The threat China poses to each of their flagship aircraft manufacturers, and the myriad high-tech suppliers they support, did, however, help resolve a 17-year trade dispute between the US and Europe two years ago, when they suspended a dispute over government subsidies that had resulted in World Trade Organisation-approved tit-for-tat tariffs totalling $US11.5 billion.
A key element of that truce was a commitment to work together to create a level playing field in global aviation and work together to define the conditions of fair competition and the level of state support that was acceptable in the aerospace sector.
The development of the C919 and an aerospace industry were key elements of Xi Jinping’s “Made in China 2025” national strategic plan that set out China’s ambition of dominating the 21st Century technologies that will deliver economic and geopolitical leadership.
They made it very clear at the time – the US was quite explicit – that the end of the lengthy dispute over their subsidies had been driven by China’s “non-market” practices – its state subsidies, government ownership, central purchasing agencies, forced technology transfers and alleged thefts of intellectual property.
So far, at least, they haven’t acted directly to limit China’s aviation ambitions, perhaps because China is, and will continue to be well into the future, an important market – the key growth market – for Airbus and Boeing.
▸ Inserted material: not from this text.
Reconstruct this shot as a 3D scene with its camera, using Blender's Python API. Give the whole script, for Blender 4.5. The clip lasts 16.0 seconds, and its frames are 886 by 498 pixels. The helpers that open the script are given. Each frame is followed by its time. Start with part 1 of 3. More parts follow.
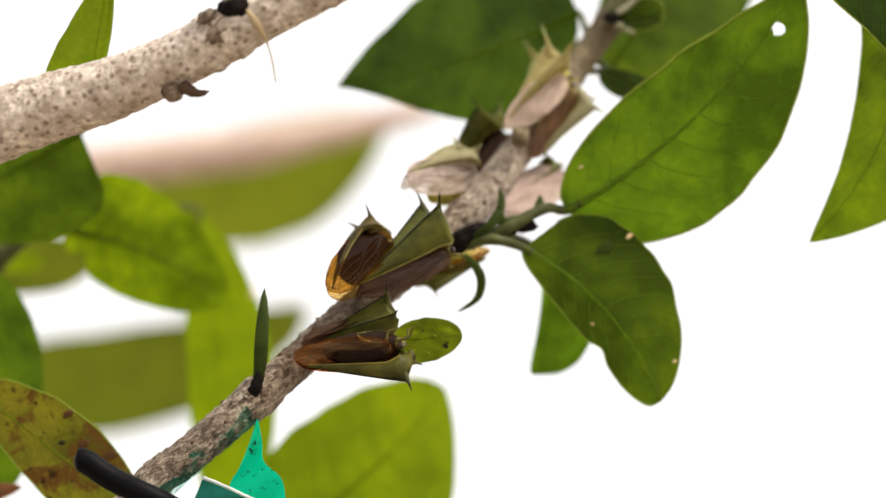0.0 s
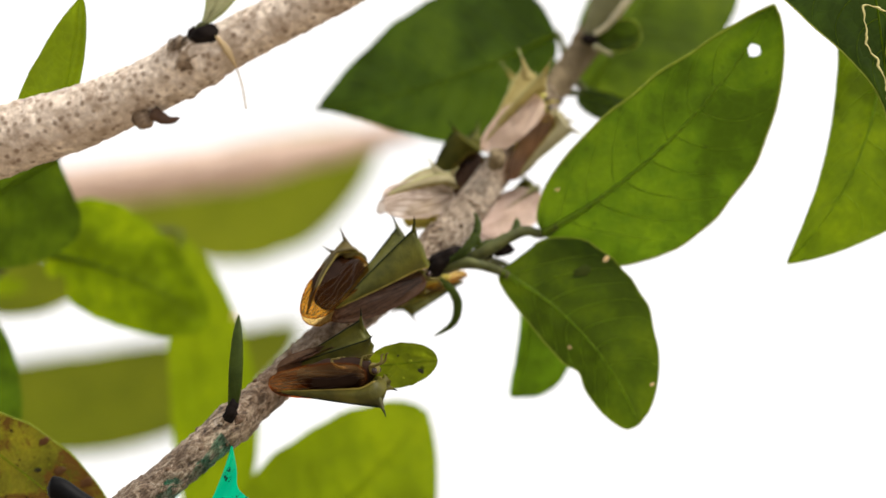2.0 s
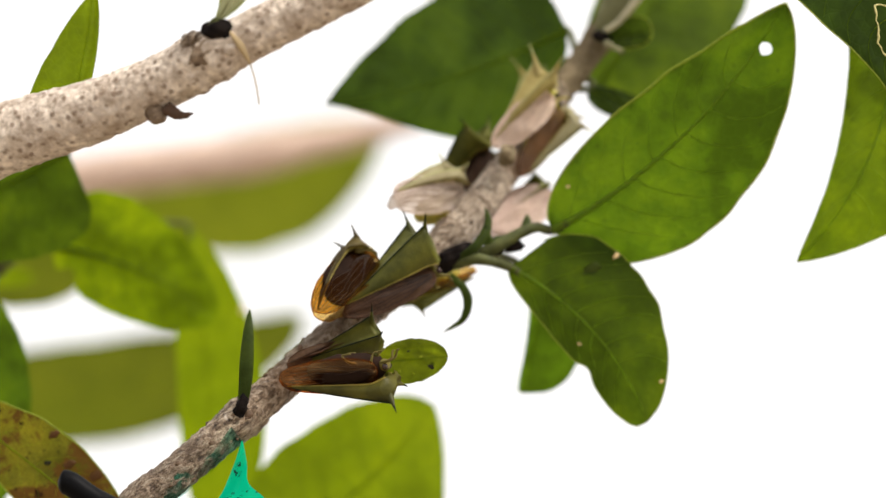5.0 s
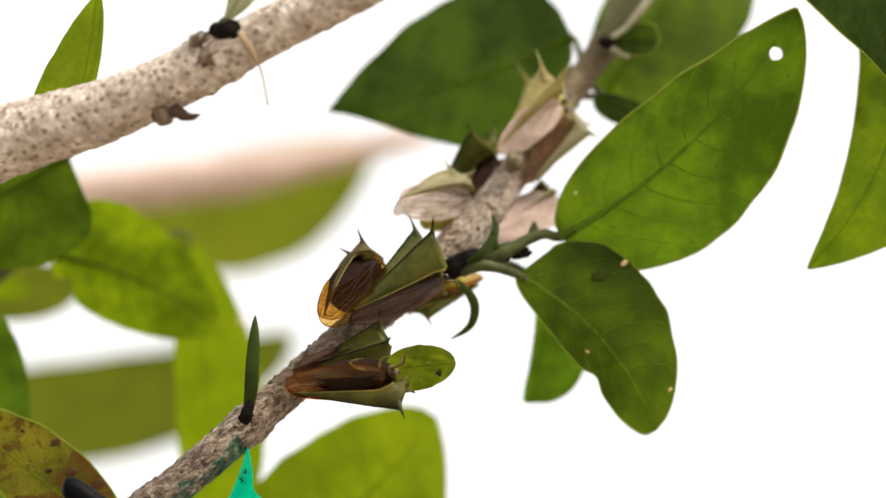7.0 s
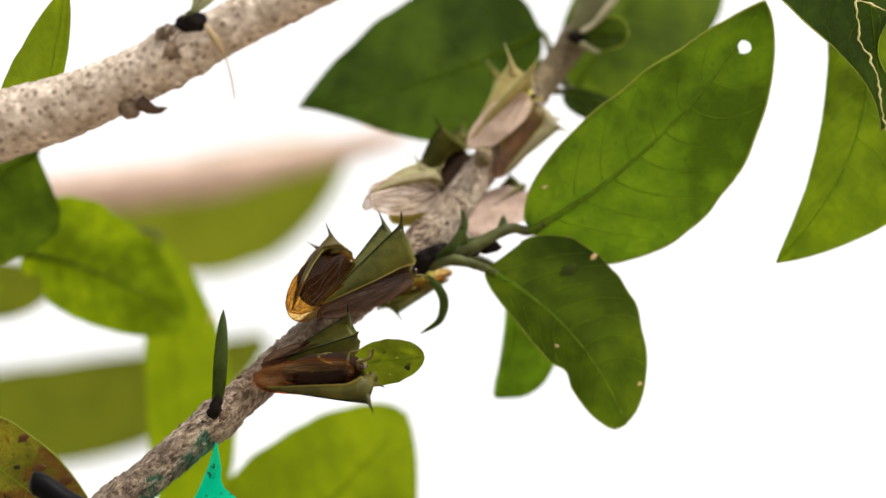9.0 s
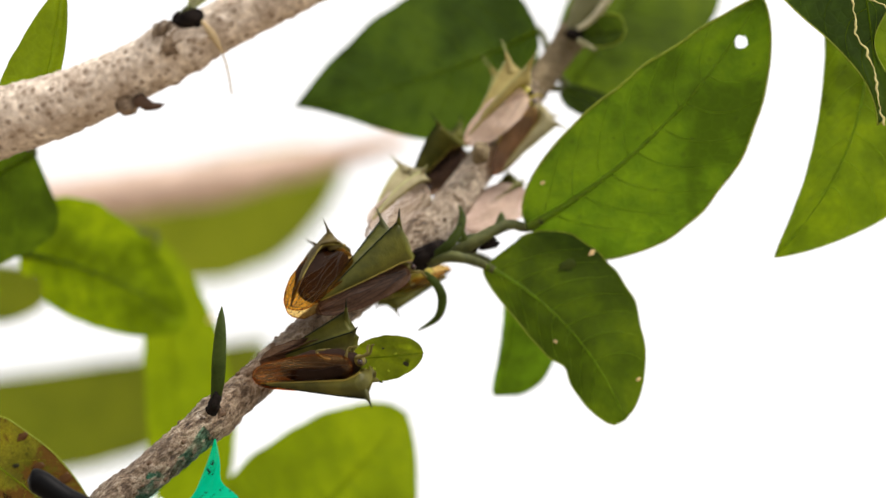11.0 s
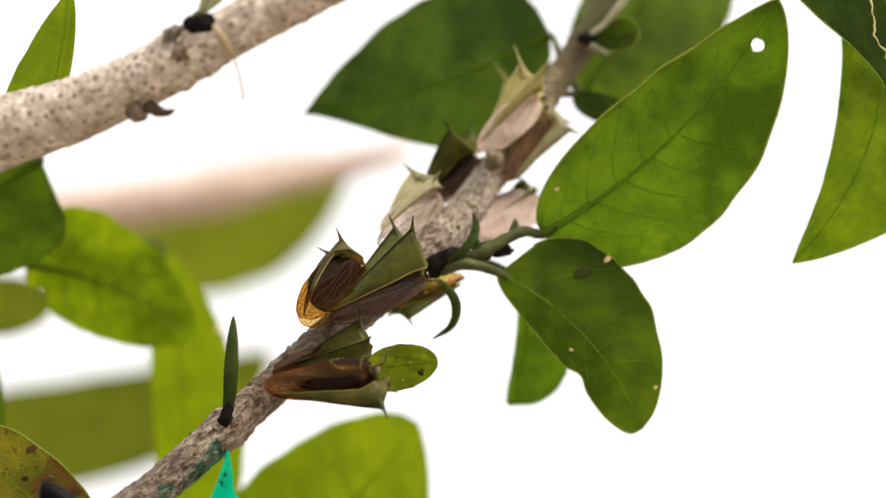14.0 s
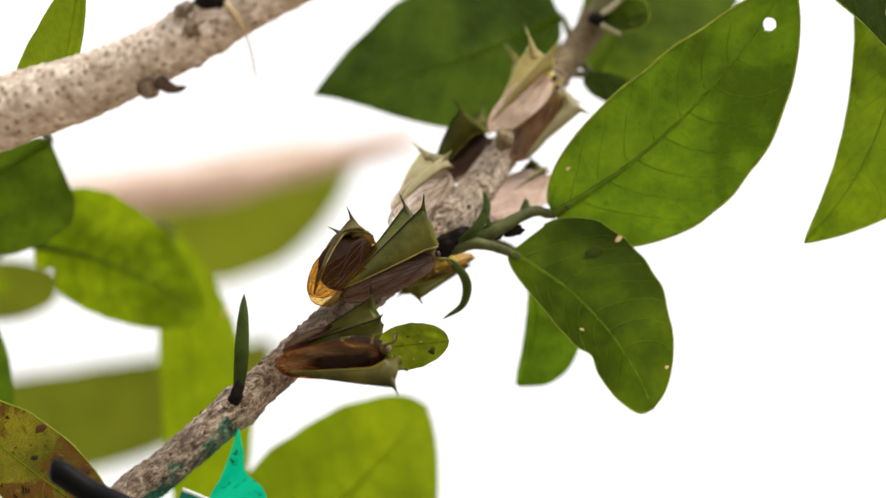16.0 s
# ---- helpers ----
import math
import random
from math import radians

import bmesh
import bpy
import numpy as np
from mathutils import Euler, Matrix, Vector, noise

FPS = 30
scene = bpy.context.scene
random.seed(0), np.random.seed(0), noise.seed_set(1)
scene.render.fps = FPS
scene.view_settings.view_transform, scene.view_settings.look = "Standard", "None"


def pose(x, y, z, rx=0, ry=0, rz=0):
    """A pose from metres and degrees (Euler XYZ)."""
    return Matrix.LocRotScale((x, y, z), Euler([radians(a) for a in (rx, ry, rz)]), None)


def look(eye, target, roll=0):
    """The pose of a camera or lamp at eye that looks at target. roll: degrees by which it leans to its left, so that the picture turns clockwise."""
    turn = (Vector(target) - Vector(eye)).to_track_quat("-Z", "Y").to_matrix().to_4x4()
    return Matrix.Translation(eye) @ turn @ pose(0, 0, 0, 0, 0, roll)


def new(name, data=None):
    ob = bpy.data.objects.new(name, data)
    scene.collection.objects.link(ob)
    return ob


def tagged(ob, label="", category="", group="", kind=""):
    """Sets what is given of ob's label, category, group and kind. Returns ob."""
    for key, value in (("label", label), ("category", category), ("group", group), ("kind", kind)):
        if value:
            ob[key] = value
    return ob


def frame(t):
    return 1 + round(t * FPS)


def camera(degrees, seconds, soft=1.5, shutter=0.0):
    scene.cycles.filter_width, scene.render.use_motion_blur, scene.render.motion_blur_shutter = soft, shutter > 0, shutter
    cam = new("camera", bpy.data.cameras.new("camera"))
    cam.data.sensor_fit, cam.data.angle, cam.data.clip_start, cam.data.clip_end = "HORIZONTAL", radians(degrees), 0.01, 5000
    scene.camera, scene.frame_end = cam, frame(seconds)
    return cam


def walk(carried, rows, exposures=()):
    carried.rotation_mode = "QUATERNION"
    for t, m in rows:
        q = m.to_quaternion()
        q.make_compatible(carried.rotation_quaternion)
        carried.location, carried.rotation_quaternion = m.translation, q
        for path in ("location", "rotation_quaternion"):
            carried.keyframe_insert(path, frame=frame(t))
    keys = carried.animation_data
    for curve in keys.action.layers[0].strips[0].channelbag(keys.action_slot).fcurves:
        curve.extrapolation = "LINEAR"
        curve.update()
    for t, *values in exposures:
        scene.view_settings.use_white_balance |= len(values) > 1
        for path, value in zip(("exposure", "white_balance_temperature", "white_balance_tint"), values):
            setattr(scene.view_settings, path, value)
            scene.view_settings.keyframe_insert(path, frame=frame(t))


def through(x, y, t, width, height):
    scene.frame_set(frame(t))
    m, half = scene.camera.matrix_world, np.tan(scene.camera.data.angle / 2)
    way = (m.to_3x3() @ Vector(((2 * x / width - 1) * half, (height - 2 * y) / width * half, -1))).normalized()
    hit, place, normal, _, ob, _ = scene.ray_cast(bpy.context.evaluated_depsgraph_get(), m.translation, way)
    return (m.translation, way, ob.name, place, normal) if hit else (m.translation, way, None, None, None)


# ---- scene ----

Aviation technology is fast-moving and the Americans and Europeans may well believe that their companies and the ecosystems they rely on have too much of a technology lead to be caught.
Extending trade sanctions that would directly impact China’s aviation ambitions beyond semiconductors is, however, an obvious option while COMAC remains so dependent on foreign technologies, with the level of state support and intervention in the domestic aviation market providing ample justification if it is needed.
With the US and Europe becoming ever more closely aligned in their attitudes towards China, the appeal of crippling a strategic industry with military applications while it is still in its infancy means that option can’t be ruled out.